Pada tahun 1895-1896, dimulai eksplorasi pertambangan di Bengkulu yang berada di onderafdeeling Lebong dan menemukan emas dalam endapan primer di lebong Donok. Selanjutnya, temuan tersebut mulai diambil alih oleh Mijnbouw Maatschappij Rejang Lebong yang berdiri pada tanggal 10 februari tahun 1897.
Semakin pentingnya produk-produk hasil pertambangan pada masa revolusi industri saat itu menjadikan sektor pertambangan adalah komoditas penting yang harus dilindungi dan di eksploitasi untuk kemajuan Belanda. Maka pada tahun 1899, pemerintah Belanda membuat Undang-Undang “Indische Mijnwet”, yaitu paket perundangan untuk pertambangan.
Menurut Undang-Undang ini pemilik tanah (penduduk setempat) tidak memiliki hak apapun atas sumberdaya mineral yang terdapat di dalam wilayah yang dimilikinya. Selam perjalanannya peraturan ini mengalami beberapa kali perubahan, tetapi perubahan yang dimaksut adalah semakin dibukanya keran investasi untuk sektor industri ekstraktif ini. Yang pada akhir 1938, Indische Mijnwet ini telah berhasil menggalang “massa investor” pertambangan di Hindia-Belanda.
Di Pulau Sumatera, emas sudah lama diusahakan oleh rakyat. Kegiatan penambangan emas modern ditandai dengan dibukanya tambang Lebong Donok, Bengkulu pada tahun 1899. Jenis cebakan yang dikerjakan adalah cebakan emas primer.

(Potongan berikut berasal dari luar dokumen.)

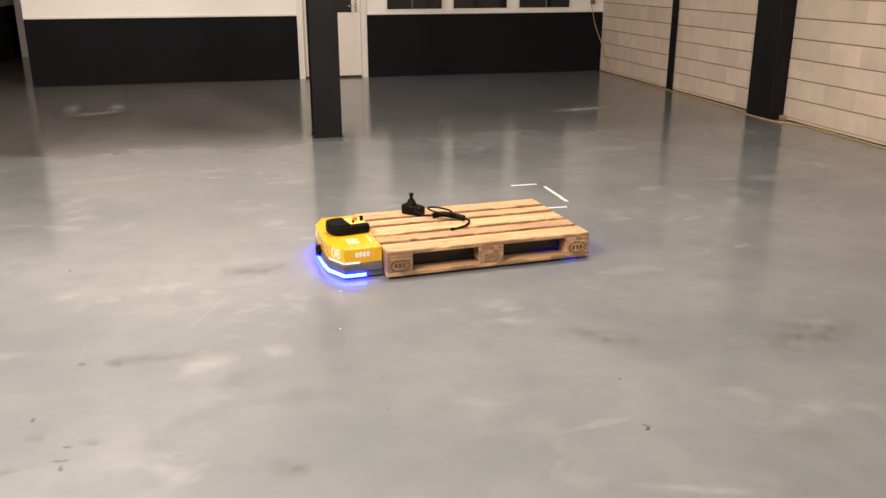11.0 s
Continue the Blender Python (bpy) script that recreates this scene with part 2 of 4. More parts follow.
M_VOID = material("vent_mesh", (0.10, 0.10, 0.098), 0.7, scale=30, bump=0.2)
M_RED = material("red_plastic", (0.62, 0.03, 0.015), 0.35, bump=0)
M_ORANGE = material("orange_plastic", (0.85, 0.16, 0.02), 0.35, bump=0)
M_GREEN = material("green_button", (0.02, 0.16, 0.09), 0.35, bump=0)
M_YCORD = material("yellow_cord", (0.60, 0.44, 0.17), 0.55, scale=20, bump=0.05)
M_BCORD = material("brown_cord", (0.21, 0.13, 0.06), 0.55, scale=20, bump=0.05)
M_OCORD = material("ochre_cord", (0.48, 0.25, 0.065), 0.55, scale=20, bump=0.05)
M_GCORD = material("grey_green_cord", (0.20, 0.19, 0.14), 0.6, scale=20, bump=0.05)
M_TAPE = material("white_tape", (0.80, 0.79, 0.76), 0.5, scale=25, fine=90, bump=0.1, spread=0.06)
# beige with the power strip's shading put into the colour
M_STRIP = material("shaded_beige_plastic", (0.44, 0.40, 0.32), 0.45, scale=10, bump=0.05)
M_DOOR = material("door_paint", (0.77, 0.74, 0.68), 0.4, scale=2, fine=60, bump=0.03, spread=0.03)
M_CREAM = material("cream_paint", (0.60, 0.50, 0.36), 0.5, scale=2, fine=60, bump=0.05, spread=0.05)
M_THRESH = material("threshold_wood", (0.10, 0.06, 0.035), 0.5, scale=10, stretch=(0.1, 1, 1), bump=0.1)
M_STEEL = material("brushed_steel", (0.55, 0.55, 0.53), 0.3, metal=1.0, scale=20, bump=0.03)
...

Usaha itu disusul oleh pembukaan tambang-tambang lain seperti Simau (1910), Salida (1914), Lebong Simpang (1921) dan Tambang Sawah (1923).
Tambang Manggani di Sumatera Barat mulai berproduksi pada tahun 1913, tambang yang diusahakan oleh perusahaan Equator ini bertahan sampai tahun 1931, kemudian beralih kepemilikan dan dibuka kembali pada tahun 1939 oleh Marsman’s Algemeen Exploratie Maatschappij atau lebih dikenal MAEM. Tambang-tambang lain yang dibuka sesudah era 1930-an yaitu daerah Belimbing, Gunung Arum pada tahun 1935 dan dikelola oleh perusahaan Barisan, daerah Bulangsi dikelola oleh Sumatra Goldmijn Ltd dan Muara Sipongi pada 1936.
Selain menambang bijih emas primer, “MAEM” juga mengusahakan emas yang berasal dari endapan aluvial (sekunder) di Meulaboh Aceh yang dibuka pada tahun 1941 dan berlangsung hingga pecahnya Perang Dunia II. Tambang emas aluvial lain terdapat di Logas Riau dan diusahakan oleh perusahaan Bengkalis.